During his visit to Grounds, Warner also spoke with a cross-disciplinary seminar class on “The National Debt,” led by Darden professor Mary Margaret Frank, the academic director of Darden’s Institute for Business in Society, which organized the graduate student town hall in partnership with the Darden Business & Public Policy Club.
Beyond the fiscal issues wrapped up in the national debt, there are “two overriding issues we have to grapple with,” Warner said. Today’s global economy is “all about the competition for talent and capital,” he said. America used to have a substantial lead on both fronts, but now faces global competition from
several billion people in a newly connected world.
“Part of that talent battle is immigration reform, creating livable communities” and needing an education system that recognizes that all Americans will need some sort of skill that goes beyond traditional K-12 education, even if not all Americans need a college education, he said.
“On the capital side, we still have more of an advantage,” he said. America still has “far and away the most effective capital markets, the most robust early-stage venture funding.
“Over the last two years, I would argue that our governmental gridlock and lurching from budget crisis to budget crisis has actually been a net negative on economic growth in an almost unprecedented way,” Warner said. “When you look back historically, American public policy actions have either been neutral or net positive for the most part.”

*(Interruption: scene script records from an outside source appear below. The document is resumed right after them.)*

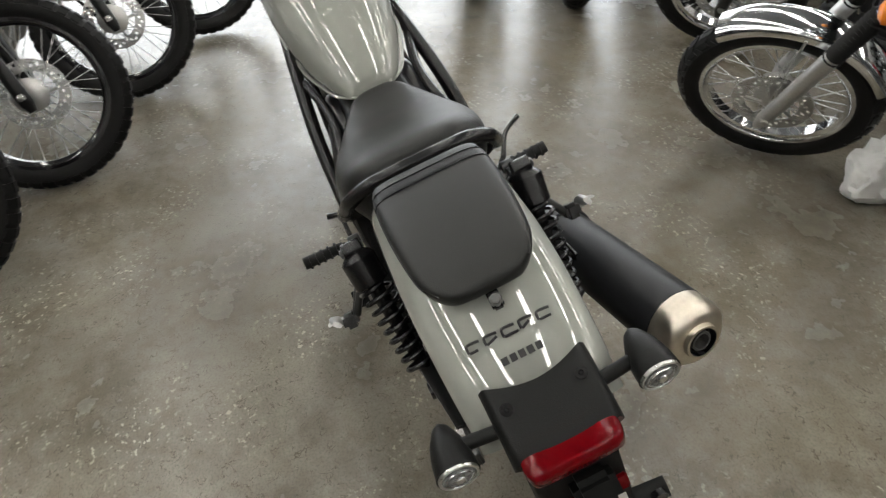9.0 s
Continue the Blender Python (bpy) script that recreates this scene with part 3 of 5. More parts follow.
    P("reflector", box((0.006, 0.105, 0.030), (-0.393, 0, 0.586), (0, 15, 0), 0.003), M_RED, "red rear reflector", brk)
    lab = P("paper_label", box((0.0015, 0.085, 0.036), (-0.405, 0, 0.545), (0, 25, 0), 0.0005), M_PAPER, "white paper label with barcode bars", brk)
    bm = bmesh.new()
    for k in range(16):
        box((0.0012, 0.0012 + 0.0014 * (k * 7 % 3) / 2, 0.012), (0, -0.03 + k * 0.0036, 0.003), (0, 0, 0), 0, bm)
    box((0.0012, 0.044, 0.003), (0, -0.004, -0.009), (0, 0, 0), 0, bm)
    tagged(P("label_bar", moved(bm, pose(-0.4065, 0, 0.545, 0, 25, 0)), M_GREYINK, "", brk), kind="stuff")
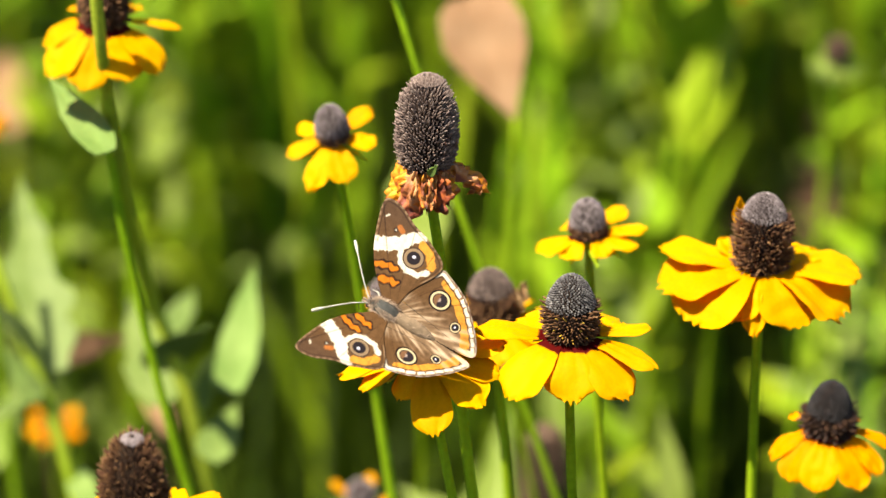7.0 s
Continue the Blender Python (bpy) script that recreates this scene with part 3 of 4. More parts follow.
def field_plant(seed):
    """A leafy stem of the meadow: a thin stem with long clasping leaves."""
    rnd = random.Random(seed)
    e = new("meadow_plant")
    tagged(e, "leafy green stem of the meadow", "plant", "meadow plants")
    h = rnd.uniform(0.36, 0.54)
    top = Vector((rnd.uniform(-0.05, 0.05), rnd.uniform(-0.05, 0.05), h))
    pts = bezier((0, 0, -0.02), (0, 0, h * 0.35), top * 0.75 + Vector((0, 0, 0.02)), top, 12)
    tube("stem", pts, [0.0024 - 0.0013 * i / 12 for i in range(13)], M["stem_far"], e, sides=6)
    count = rnd.randint(13, 16)
    for i in range(count):
        p = pts[2 + int(i * 10 / count)] + Vector((0, 0, 0.006 * i % 0.01))
        a = i * 2.4 + rnd.uniform(-0.5, 0.5)
        ln = rnd.uniform(0.030, 0.072) * (1.2 - 0.5 * p.z / h)
        d = Vector((math.cos(a), math.sin(a), rnd.uniform(0.9, 3.0))).normalized()
        leaf(p, p + d * ln, ln * rnd.uniform(0.24, 0.46), Vector((-d.x, -d.y, 1.5)), M["leaf_far"], e, n=7, sag=rnd.uniform(0.0, 0.14), lobes=0.3, seed=seed + i)
    return e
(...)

Last week’s congressional passage of a budget covering the next two years “gets us to net neutral” which may result in GDP growth next year of 3 percent or 4 percent, he predicted.
“Think what we could do if governmental policy actions could be consensus-building enough to actually be net positive toward economic growth,” Warner said.
While government leaders have thus far failed to tackle these challenges, Warner said, “the incremental amount of changes we need to make are so small, it’s almost un-American,” for a nation that has, in the past, tackled “big things” like fascism, communism, the Civil Rights Movement and putting a man on the moon, he said.
“There needs to be a sense that we’re all in this together.”